Inflation issues figured largely in comments from Federal Reserve Bank of San Francisco President/CEO Mary Daly who made a remote appearance at the summit to participate in a conversation moderated by Gardner Institute director Natalie Gochnour.
Daly shared an upbeat view of the nation’s upcoming economic prospects but noted that until the coronavirus pandemic is truly abated, “as goes COVID, so goes the economy.”
“I am optimistic that when we get through this we’ll continue to move forward,” Daly said. “Consumers want to spend, businesses want to get open and people want to work.”
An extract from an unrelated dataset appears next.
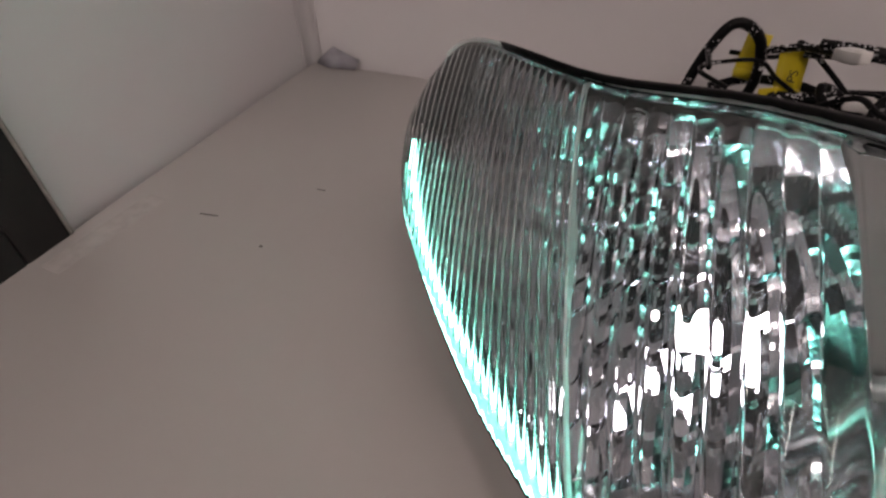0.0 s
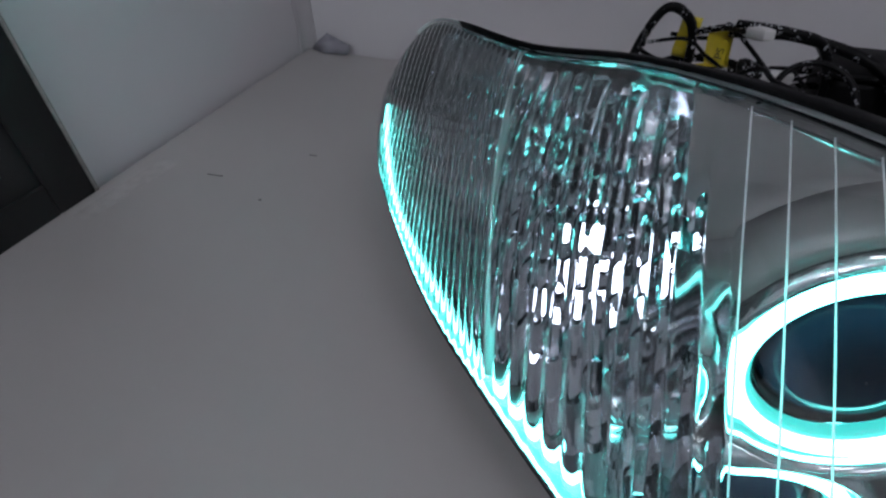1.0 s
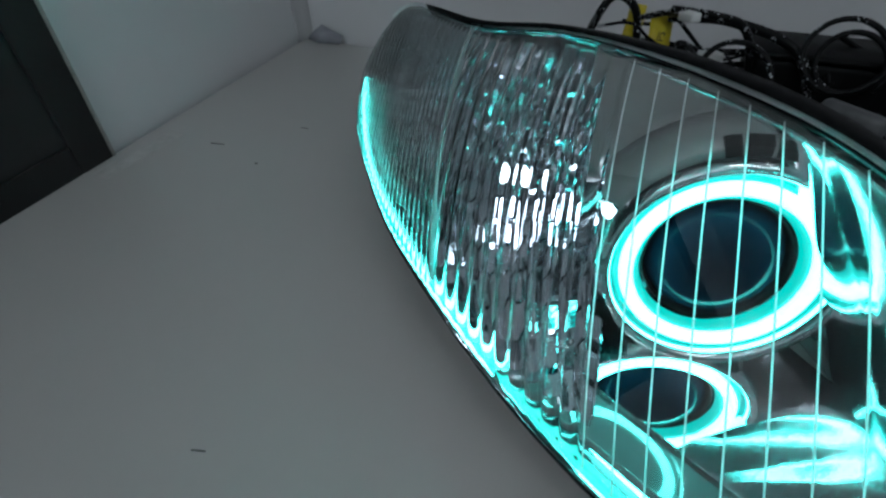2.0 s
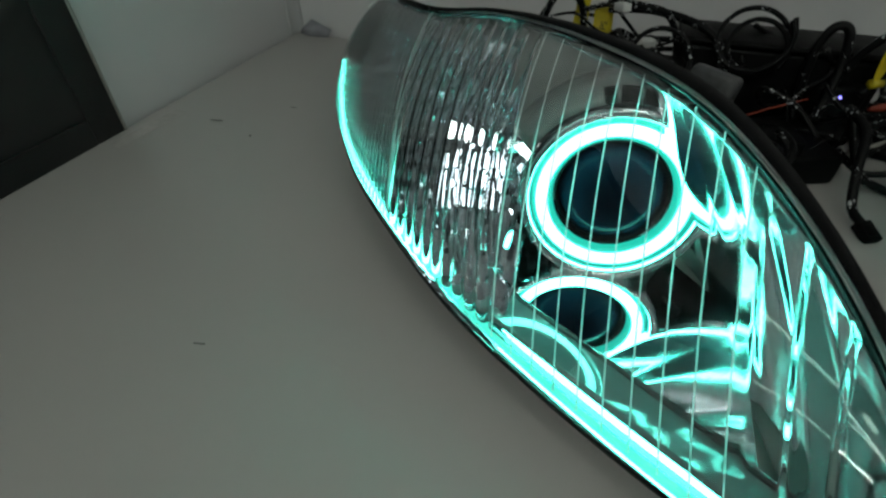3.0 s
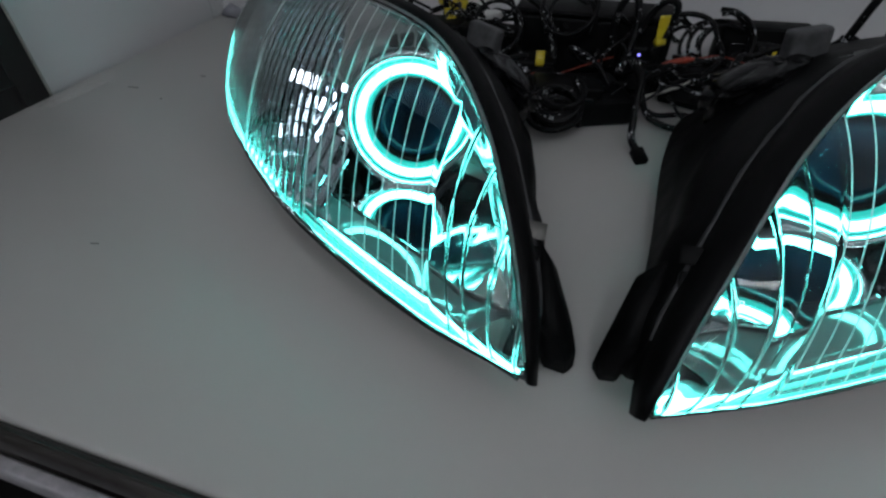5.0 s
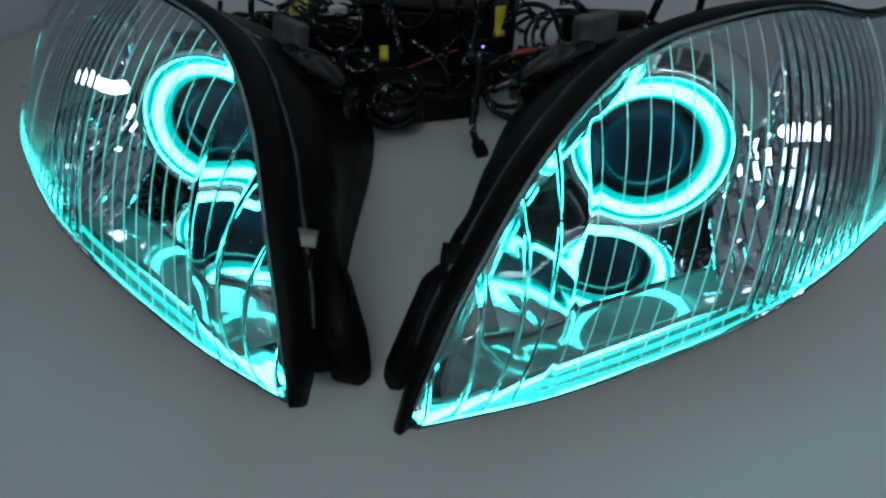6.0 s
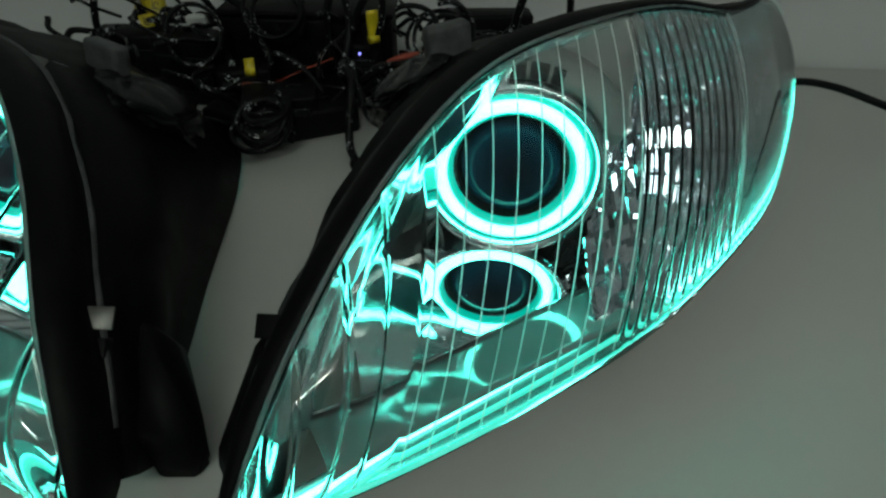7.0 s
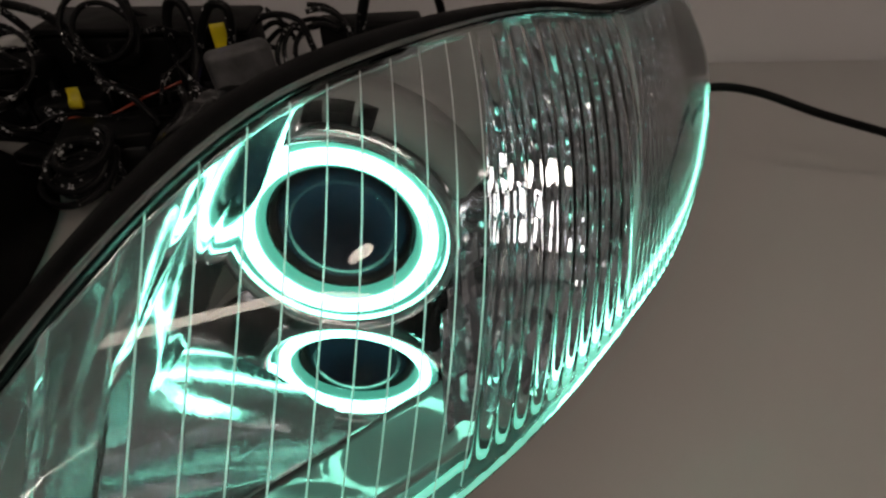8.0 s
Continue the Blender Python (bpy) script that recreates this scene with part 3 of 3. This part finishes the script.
# ---- control box and harness behind the lamps ----
ctrl = thing("control_box", (0.33, 0.44, 0.0), "flat black control box among the cables", "control box")
part("case", box((0.232, 0.405, 0.001), (0.430, 0.470, 0.094), 0.006, 3), BLACK, ctrl)
part("lid", box((0.229, 0.402, 0.0945), (0.433, 0.473, 0.101), 0.003), BLACK, ctrl, "black lid")
part("indicator", tube([(0.3944, 0.4045, 0.0625), (0.3944, 0.3855, 0.0625)], 0.0012, 8), BLUE_LED, ctrl, "tiny lit blue LED")
driver = thing("driver_module", (0.33, 0.33, 0.0), "black ballast module lying between the headlights", "ballast")
bm = box((-0.05, -0.045, 0.001), (0.05, 0.045, 0.034), 0.006, 3)
bm.transform(Matrix.Translation((0.338, 0.338, 0)) @ Matrix.Rotation(radians(24), 4, "Z"))
part("case", bm, BLACK, driver)
bm = box((-0.022, -0.020, 0.0345), (0.022, 0.020, 0.037), 0.001)
bm.transform(Matrix.Translation((0.338, 0.338, 0)) @ Matrix.Rotation(radians(24), 4, "Z"))
part("cover_plate", bm, WIRE, driver)


for at, size, turn, lab in (((0.478, 0.405), (0.085, 0.050, 0.046), -18, "black relay box under the cables"), ((0.262, 0.372), (0.060, 0.040, 0.052), 12, "black connector block under the cables"), ((0.555, 0.425), (0.060, 0.045, 0.050), 25, "black relay box under the cables"), ((0.200, 0.392), (0.080, 0.048, 0.078), -10, "black connector block under the cables"), ((0.545, 0.470), (0.110, 0.036, 0.088), 6, "tall black relay box behind the cables"), ((0.118, 0.412), (0.080, 0.046, 0.074), 8, "black relay box under the cables"), ((0.316, 0.318), (0.080, 0.050, 0.048), 14, "black connector block behind the coiled cable"), ((0.262, 0.318), (0.055, 0.045, 0.030), -16, "black connector block under the cables"), ((0.3945, 0.410), (0.046, 0.044, 0.072), 0, "black relay box beside a tiny blue indicator")):
    blk = thing("relay_box", (at[0], at[1], 0), lab, "relay box", "black modules")
    m4 = Matrix.Translation((at[0], at[1], 0)) @ Matrix.Rotation(radians(turn), 4, "Z")
    bm = box((-size[0] / 2, -size[1] / 2, 0.001), (size[0] / 2, size[1] / 2, size[2]), 0.004, 2)
    bm.transform(m4)
    part("case", bm, BLACK, blk)
    bm = box((-size[0] * 0.4, -size[1] / 2 - 0.006, size[2] * 0.25), (size[0] * 0.4, -size[1] / 2 - 0.0005, size[2] * 0.8), 0.002)
    bm.transform(m4)
    part("socket", bm, FILM, blk)


def cable(keys, radius=0.0022, label="thin black braided cable", plug=None, mat=None, n=None):
    """A cable along keys, with a plug at its end where it has one."""
    line = smooth_line(keys, n or 8 * len(keys))
    c = thing("cable", line[0], label, "cable", "harness cables")
    part("sleeve", tube(line, radius, 7), mat or WIRE, c)
    if plug:
        d = (line[-1] - line[-3]).normalized()
        size, pm, pl = plug
        bm = box((-size[0] / 2, -size[1] / 2, 0), (size[0] / 2, size[1] / 2, size[2]), 0.0012)
        bm.transform(Matrix.Translation(line[-1]) @ d.to_track_quat("Z", "Y").to_matrix().to_4x4())
        p = part("plug", bm, pm, c, pl)
        bm = box((-size[0] * 0.32, -size[1] * 0.62, size[2] * 0.25), (size[0] * 0.32, size[1] * 0.62, size[2] * 0.8), 0.0008)
        bm.transform(Matrix.Translation(line[-1]) @ d.to_track_quat("Z", "Y").to_matrix().to_4x4())
        part("latch", bm, pm, c).parent = p
    return c


BLACK_PLUG = ((0.013, 0.010, 0.020), BLACK, "black plug")
CLEAR_PLUG = ((0.011, 0.009, 0.024), WHITE_PLASTIC, "translucent white connector")

# the arch and the tagged connectors over the first lamp
cable([(0.070, 0.415, 0.030), (0.074, 0.425, 0.085), (0.092, 0.432, 0.128), (0.116, 0.436, 0.118), (0.124, 0.440, 0.080), (0.112, 0.45, 0.040)], 0.0042, "thick black cable bent into an upright arch")
cable([(0.130, 0.430, 0.078), (0.165, 0.425, 0.082), (0.185, 0.424, 0.083)], 0.0050, "black wrapped cable ending in a white connector", CLEAR_PLUG)
cable([(0.120, 0.450, 0.105), (0.145, 0.43, 0.118), (0.160, 0.405, 0.124)], 0.0030, "black cable with a white connector", ((0.010, 0.008, 0.022), WHITE_PLASTIC, "translucent white connector"))
cable([(0.150, 0.415, 0.126), (0.185, 0.40, 0.128), (0.215, 0.405, 0.118), (0.232, 0.41, 0.078), (0.225, 0.40, 0.03)], 0.0038)
cable([(0.150, 0.440, 0.112), (0.205, 0.43, 0.116), (0.262, 0.405, 0.104), (0.288, 0.385, 0.060), (0.285, 0.37, 0.02)], 0.0046, "thick black braided cable")
cable([(0.095, 0.455, 0.070), (0.130, 0.46, 0.080), (0.180, 0.455, 0.075), (0.235, 0.39, 0.060), (0.262, 0.345, 0.040)], 0.0040)
# cables hanging out over the table
cable([(0.385, 0.330, 0.075), (0.398, 0.305, 0.066), (0.398, 0.280, 0.040), (0.400, 0.258, 0.016), (0.407, 0.244, 0.009)], 0.0042, "black cable end with a plug resting on the table", BLACK_PLUG)
cable([(0.392, 0.345, 0.070), (0.402, 0.325, 0.045), (0.415, 0.312, 0.020), (0.435, 0.308, 0.011), (0.452, 0.310, 0.0075)], 0.0042, "black cable end with a plug resting on the table", BLACK_PLUG)
# tall loops over the box
cable([(0.362, 0.398, 0.040), (0.358, 0.402, 0.095), (0.366, 0.405, 0.122), (0.380, 0.402, 0.120), (0.384, 0.392, 0.085), (0.374, 0.365, 0.045)], 0.0046, "thick black cable looped over the control box")
cable([(0.388, 0.392, 0.088), (0.396, 0.390, 0.108), (0.410, 0.388, 0.126), (0.424, 0.386, 0.122), (0.420, 0.384, 0.095), (0.405, 0.378, 0.070)], 0.0042, "black cable looped over the control box")
# coils
for cx, cy, cz, r, tilt in ((0.310, 0.262, 0.022, 0.030, 22), (0.312, 0.265, 0.032, 0.026, 38), (0.318, 0.270, 0.040, 0.022, 15), (0.300, 0.395, 0.098, 0.034, 62), (0.305, 0.392, 0.094, 0.028, 70), (0.490, 0.435, 0.060, 0.036, 55), (0.497, 0.430, 0.062, 0.030, 66), (0.485, 0.440, 0.055, 0.040, 48), (0.215, 0.37, 0.075, 0.03, 50)):
    keys = []
    for k in range(15):
        a = 2 * math.pi * k / 12 + cx * 40
        keys.append(Vector((cx + r * math.cos(a), cy + r * math.sin(a) * math.cos(radians(tilt)), max(0.004, cz + r * math.sin(a) * math.sin(radians(tilt)) + 0.0012 * k))))
    cable(keys, 0.0032 if cy < 0.30 else 0.0026, "thin black braided cable in a loose coil", n=60)
keys = [Vector((0.312 + 0.017 * math.cos(k * math.pi / 6), 0.270 + 0.015 * math.sin(k * math.pi / 6), 0.018 + 0.004 * math.sin(k * math.pi / 6) + 0.0012 * k)) for k in range(13)]
cable(keys, 0.0105, "thick bundle of black taped cable inside the coil", n=48)
# loose tangle
rng = random.Random(7)
for k in range(58):
    x0, y0 = (rng.uniform(0.19, 0.60), rng.uniform(0.30, 0.47)) if k < 30 else (rng.uniform(0.43, 0.60), rng.uniform(0.36, 0.46)) if k < 46 else (rng.uniform(0.09, 0.22), rng.uniform(0.37, 0.45))
    if 0.24 < x0 < 0.30:
        y0 += 0.02
    keys = [Vector((x0, y0, rng.uniform(0.012, 0.07) if k < 46 else 0.082))]
    ang = rng.uniform(0, 6.28)
    for j in range(5):
        ang += rng.uniform(-1.1, 1.1)
        q = keys[-1] + Vector((math.cos(ang) * 0.032, math.sin(ang) * 0.022, rng.uniform(-0.02, 0.022)))
        q.x, q.y, q.z = min(0.62, max(0.19 if k < 46 else 0.08, q.x)), min(0.475, max(0.285 if q.x < 0.36 or q.x > 0.45 else 0.33, q.y)), min(0.112, max(0.006 if k < 46 else 0.078, q.z))
        keys.append(q)
    cable(keys, rng.choice((0.0016, 0.0020, 0.0028, 0.0034)))
for keys in (([(0.250, 0.352, 0.037), (0.262, 0.349, 0.037), (0.280, 0.347, 0.037), (0.30, 0.352, 0.040), (0.335, 0.365, 0.052), (0.365, 0.378, 0.060)]), ([(0.425, 0.392, 0.052), (0.445, 0.400, 0.056), (0.463, 0.406, 0.058), (0.490, 0.412, 0.062), (0.520, 0.405, 0.058), (0.548, 0.390, 0.045)])):
    c = cable(keys, 0.0011, "thin red wire with a red heat-shrink joint", mat=RED)
    a, b = Vector(keys[0]), Vector(keys[2])
    part("heat_shrink", tube([a.lerp(b, k / 8) for k in range(9)], 0.0048, 9, taper=lambda t: 0.25 + 0.75 * math.sin(math.pi * (0.06 + 0.88 * t))), RED, c, "red heat-shrink sleeve")
cable([(0.405, 0.335, 0.030), (0.425, 0.345, 0.034), (0.448, 0.362, 0.038), (0.462, 0.378, 0.040)], 0.0022, "short pale tan wire end", mat=GREY_WOOD)
# the lead that leaves the second lamp
cable([(0.80, 0.335, 0.05), (0.835, 0.296, 0.083), (0.878, 0.291, 0.082), (0.928, 0.268, 0.072), (0.984, 0.255, 0.060), (1.08, 0.25, 0.035), (1.2, 0.26, 0.008), (1.5, 0.33, 0.005)], 0.0036, "black lead running from the headlight across the table", mat=BLACK, n=80)
cable([(0.545, 0.262, 0.085), (0.552, 0.248, 0.135), (0.560, 0.247, 0.172), (0.572, 0.255, 0.20), (0.600, 0.29, 0.18), (0.62, 0.34, 0.10), (0.61, 0.36, 0.03)], 0.0036, "black cable arching behind the headlight")
cable([(0.530, 0.262, 0.090), (0.540, 0.252, 0.125), (0.556, 0.250, 0.142), (0.570, 0.255, 0.130), (0.576, 0.27, 0.09)], 0.0030)


# yellow tape flags
def flag(at, w, h, turn, lean, text=False, label="glossy yellow tape flag folded round a cable"):
    m = Matrix.Translation(at) @ Euler((radians(lean), 0, radians(turn))).to_matrix().to_4x4()
    f = thing("tape_flag", at, label, "tape flag", "yellow tape flags")
    rows = []
    for j in range(7):
        v = j / 6
        rows.append([m @ Vector((w * (u - 0.5), 0.0016 * math.sin(3 * v + u), h * (v - 0.5))) for u in (0, 0.33, 0.67, 1)])
    part("flag", solid(sheet(rows), 0.0005), YELLOW, f)
    part("wrap", tube([m @ Vector((-w * 0.45, 0.003, -h * 0.5)), m @ Vector((w * 0.45, 0.003, -h * 0.5))], 0.0046, 9), YELLOW, f)
    if text:
        cu = bpy.data.curves.new("lettering", "FONT")
        cu.body, cu.size, cu.align_x, cu.align_y = "PS", 0.010, "CENTER", "CENTER"
        tmp = bpy.data.objects.new("lettering_source", cu)
        scene.collection.objects.link(tmp)
        me = bpy.data.meshes.new_from_object(tmp.evaluated_get(bpy.context.evaluated_depsgraph_get()))
        bpy.data.objects.remove(tmp)
        me.transform(m @ Matrix.Translation((0, -0.0030, -h * 0.12)) @ Matrix.Rotation(radians(90), 4, "X") @ Matrix.Rotation(radians(78), 4, "Z"))
        me.transform(Matrix.Translation(-Vector(at)))
        me.materials.append(INK)
        t = new("lettering", me)
        t.parent = f
    return f


flag((0.146, 0.436, 0.098), 0.022, 0.036, 18, -22, True, "glossy yellow tape flag printed with black letters")
flag((0.135, 0.424, 0.080), 0.016, 0.014, 30, -30, True, "small yellow tape flag printed with black letters")
flag((0.118, 0.452, 0.102), 0.018, 0.032, -20, -10)
flag((0.276, 0.352, 0.060), 0.011, 0.014, 10, -35)
flag((0.545, 0.452, 0.062), 0.034, 0.012, -28, -30)
flag((0.504, 0.345, 0.033), 0.013, 0.016, 12, -25)
flag((0.414, 0.378, 0.098), 0.013, 0.030, 30, -8)
flag((0.57, 0.40, 0.05), 0.014, 0.014, 40, -30)

# ---- marks on the table and in the corner ----
mark = part("tape_residue", solid(sheet([[(-0.352, 0.135, 0.0003), (-0.333, 0.133, 0.0003)], [(-0.350, 0.185, 0.0003), (-0.329, 0.186, 0.0003)], [(-0.345, 0.236, 0.0003), (-0.325, 0.234, 0.0003)]]), 0.0002), SMEAR, smooth=False)
tagged(mark, "faint scuffed strip of tape residue on the table", "stain")
for k, (a, b, w) in enumerate((((-0.284, 0.227), (-0.268, 0.229), 0.0009), ((-0.2125, 0.208), (-0.2105, 0.2085), 0.0014), ((-0.21, 0.290), (-0.202, 0.291), 0.0007), ((-0.06, -0.06), (-0.052, -0.058), 0.0008))):
    m = part("scratch", tube([(a[0], a[1], 0.0002), (b[0], b[1], 0.0002)], w * 0.7, 6), SCUFF)
    tagged(m, "small dark scratch on the pale tabletop", "scratch", "table scratches")
# Small dark grey sheet bent up towards the back wall in the corner.
rows = [[(-0.358, 0.545, 0.001), (-0.348, 0.540, 0.012), (-0.330, 0.545, 0.026)], [(-0.335, 0.535, 0.001), (-0.325, 0.538, 0.012), (-0.315, 0.545, 0.020)], [(-0.300, 0.540, 0.001), (-0.298, 0.543, 0.006), (-0.296, 0.547, 0.012)]]
m = part("corner_sheet", solid(sheet([[Vector(p) for p in r] for r in rows]), 0.001), CORNER_GREY)
tagged(m, "small bent dark grey sheet in the corner of the table", "scrap")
Daly explained how the impacts of COVID-19 have rippled through an interconnected global supply chain with shutdowns in Asia leading to shortages in the U.S. amid record high demand that, itself, is driven by pandemic conditions that have pushed consumer spending from services to goods. She noted some examples, including how a two-week shutdown of one shipping nexus in Vietnam resulted in three-month delays on goods passing through that particular port.
She also offered a deeper definition of the Fed’s contention, offered months ago, that rising inflation would be a “transitory” issue that would fade as broader systems returned to pre-pandemic operations.
Daly said that COVID-19 has simply persisted longer than expected and economic impacts like higher-than-normal demand for goods and supply chain bottlenecks that have exacerbated inflation rates will not persist past the time when pandemic conditions ease.
Daly also reiterated that the Fed’s plans to institute nominal upward adjustments to interest rates in the coming year will be aimed at “neither stimulating nor pulling back the reins” of the U.S. economy.
When asked to weigh-in on the year ahead, Daly said she was “bullish” on 2022 and, pending any further unexpected changes in pandemic conditions, sees a positive economic road ahead, and particularly so for Utah.
“I see the beginnings of really building back from what we’ve gone through,” Daly said. “I’m very optimistic. Many sectors are still disrupted and not at all back to what they were. Those are the people and businesses and areas we need to draw in. Some places, like Utah, will be leading and we need everyone else to get in and follow.”